It happened. It finally happened. Ok, maybe I shouldn’t be so surprised.
Last weekend we were visiting some friends, and in their backyard was a swing set with a slide. The boys were so excited to play with it. Eventually Evan discovered a new game o0f rolling cars down the slide to Sean who laughed with glee, giving me the car to hand back to Evan to start the process all over again. Evan kept in his other hand a purple Halloween flashlight that he found and wanted to carry around the house. So after a dozen times of rolling down the car, Evan realized that the flashlight was round like wheels. Let’s see what happens.
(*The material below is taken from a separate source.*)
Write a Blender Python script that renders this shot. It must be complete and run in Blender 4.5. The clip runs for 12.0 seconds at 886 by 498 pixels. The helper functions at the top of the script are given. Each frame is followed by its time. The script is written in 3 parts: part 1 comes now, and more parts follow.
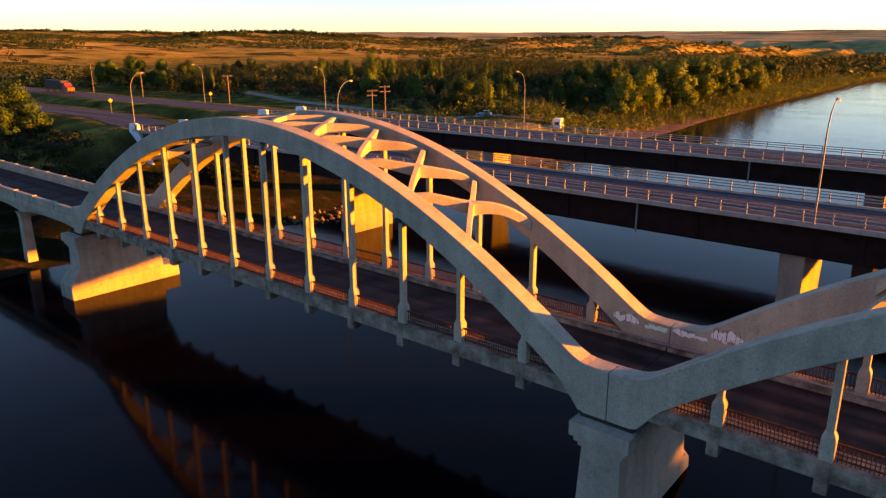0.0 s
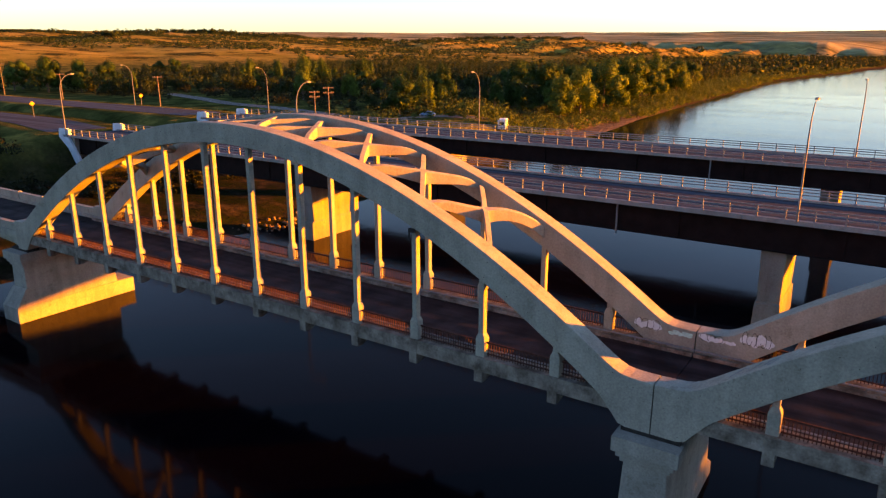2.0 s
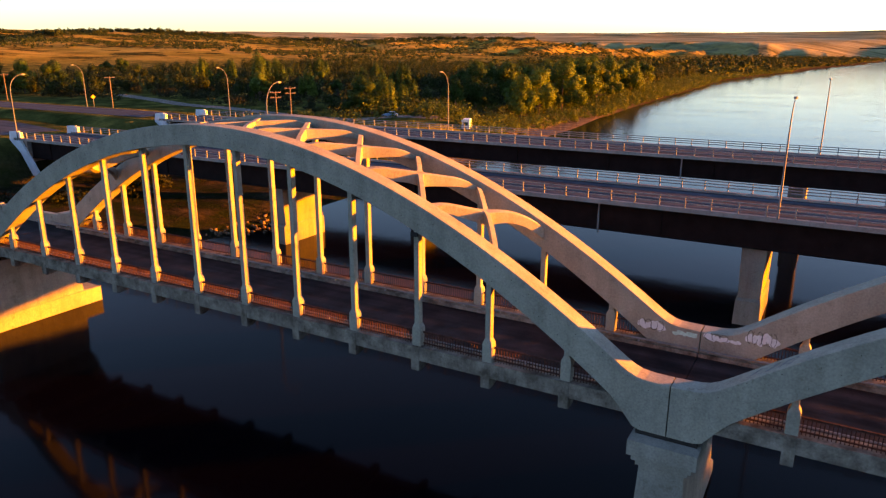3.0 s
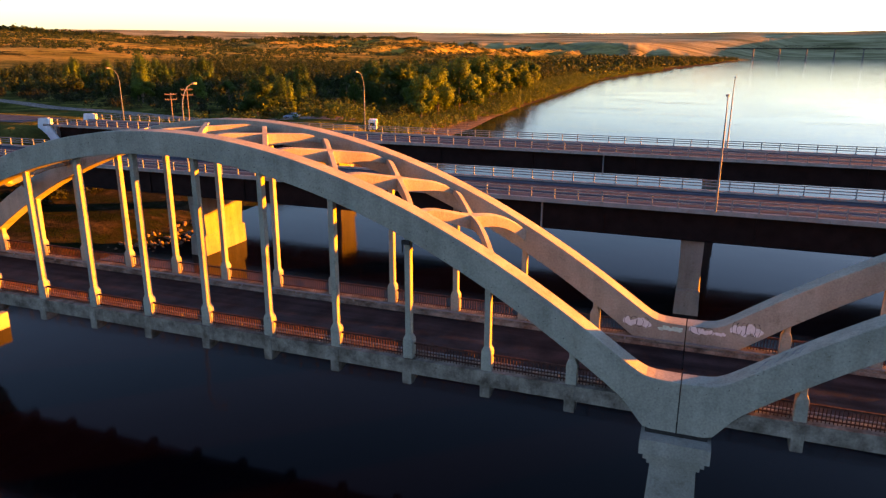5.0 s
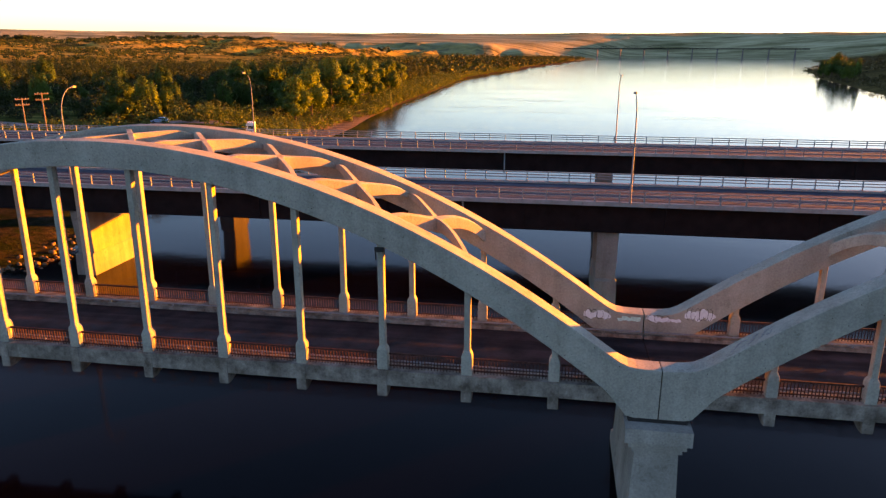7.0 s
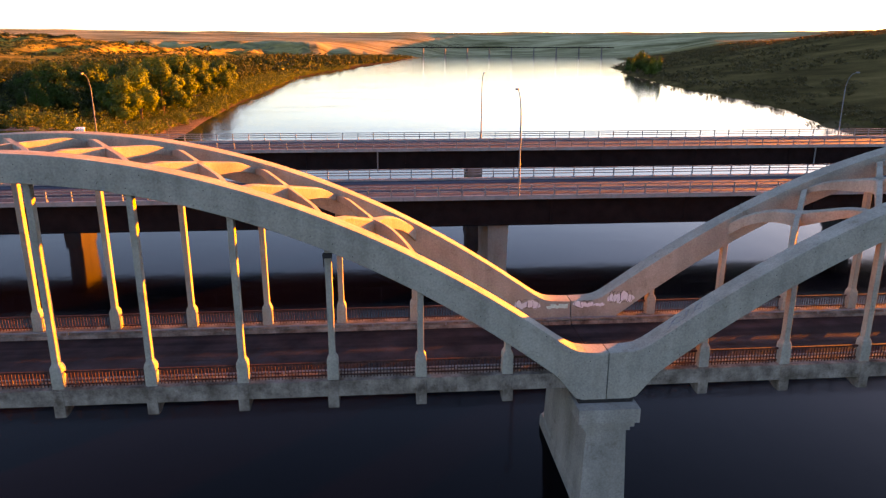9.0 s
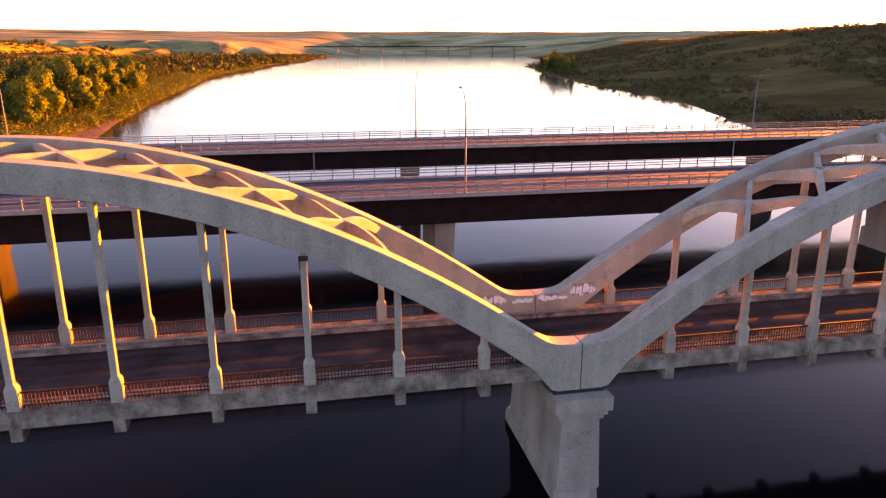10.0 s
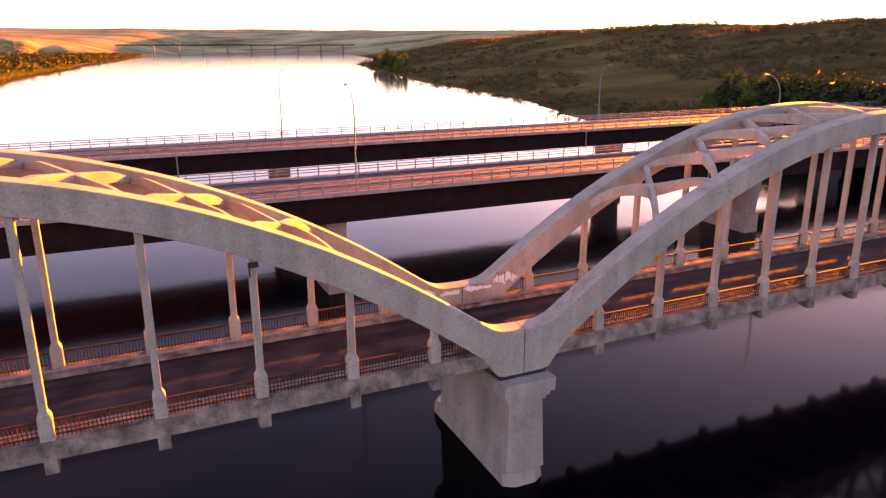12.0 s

Success. The flashlight rolled perfectly into Sean’s waiting hands, but rather than hand the flashlight to Mommy, Sean’s chubby hands closed around the flashlight. Then Sean turned and started pumping those thick legs for all they were worthy. Evan let out a cry and threw himself down the slide. This is bad.
Since my legs are longer than the boys are tall, I shot past Evan with ease. Sean had the element of surprise even though he still has that waddle run with his arms pumping side to side. I caught up to him before he rounded the pool, shouting to Evan to let Mommy handle this. I grabbed Sean and set him down, kneeling to look eye to eye.
“Evan was playing with this. This is Evan’s toy. When he is done with it, you can play with it. Now give it to Mommy.”
I know the only reason Sean wanted it was because Evan had it. I pried the flashlight out of Sean’s fingers. I handed it to Evan. Sean’s hand shot out and grabbed the flashlight. They tug-a-war-ed it. I grabbed Sean, pulling him off the flashlight. Sean wailed as though his puppy died. Then I carried him inside and dumped him into my husband’s lap.
“What’s wrong, Sean,” asked my husband.
“He’s acting like a second born.”
I shouldn’t have been so surprised. Maybe I should have been surprised over how long they were friends. According to family legend my brother and I declared war much earlier on.
I was sitting, watching TV, holding my Teddy, sucking on my pacifier, minding my own business. When my brother, my non-sucking pacifier brother, crawled over, he took the pacifier out of my mouth and crawled away. When he was safely past arms length, he sat down, waved the pacifier in my direction to make sure I knew he had it, and stuck it in his mouth. Are you kidding me?! And I did what any toddler would do. I started to cry. And plot revenge.
And then it was a free for all after that. Little moon-shape scars from fingernails. Clumps of hair pulled from the root. Barbie doll heads, hot wheel wheels, broken banks, broken toys. Lies, blaming, tattling, arguments. Wrestling matches that went on hours after the favorite TV show was over and unwatched. A malignant hate that spread amongst the three of us in all consuming war that finally cumulated to the devastating head of-
Actually we eventually grew out of it in our late teens, early twenties, and we actually call one another and hang out. It’s weird. Of course, the minute the parents leave us alone with the TV and remote, we start arguing again.
So now whatever Evan has, Sean must have it NOW. If Evan is eating something, even if Sean has his own or already ate his own, he must have Evan’s NOW. Not that Evan doesn’t just run by to hit, push, kick Sean whenever he gets the urge. You can actually see it in Evan’s eyes when he’s decided to do something to Sean.
The other day, Sean bent down to examine something on the ground. Evan took the opportunity to go behind Sean and start kicking him in the bum. Sean was as unmoved as a rock. I was horrified, and Evan spent sometime in the time out chair.
Or the day when Evan refused to nap and fell asleep on the couch watching football with his dad. Out of nowhere, Sean came over and just started wailing on Evan, who slept through the whole thing. We would scold Sean and distract him, but two minutes later he’s getting in his blows. Hey, show some respect. At least, do it when your parents aren’t watching!
So I’m knee deep in sibling rivalry. Part of it’s my fault because I can’t seem to remember to buy two of everything. Why the hell didn’t I buy two Wall*e’s. And Bill Cosby may be right; eventually I won’t care about justice, just peace.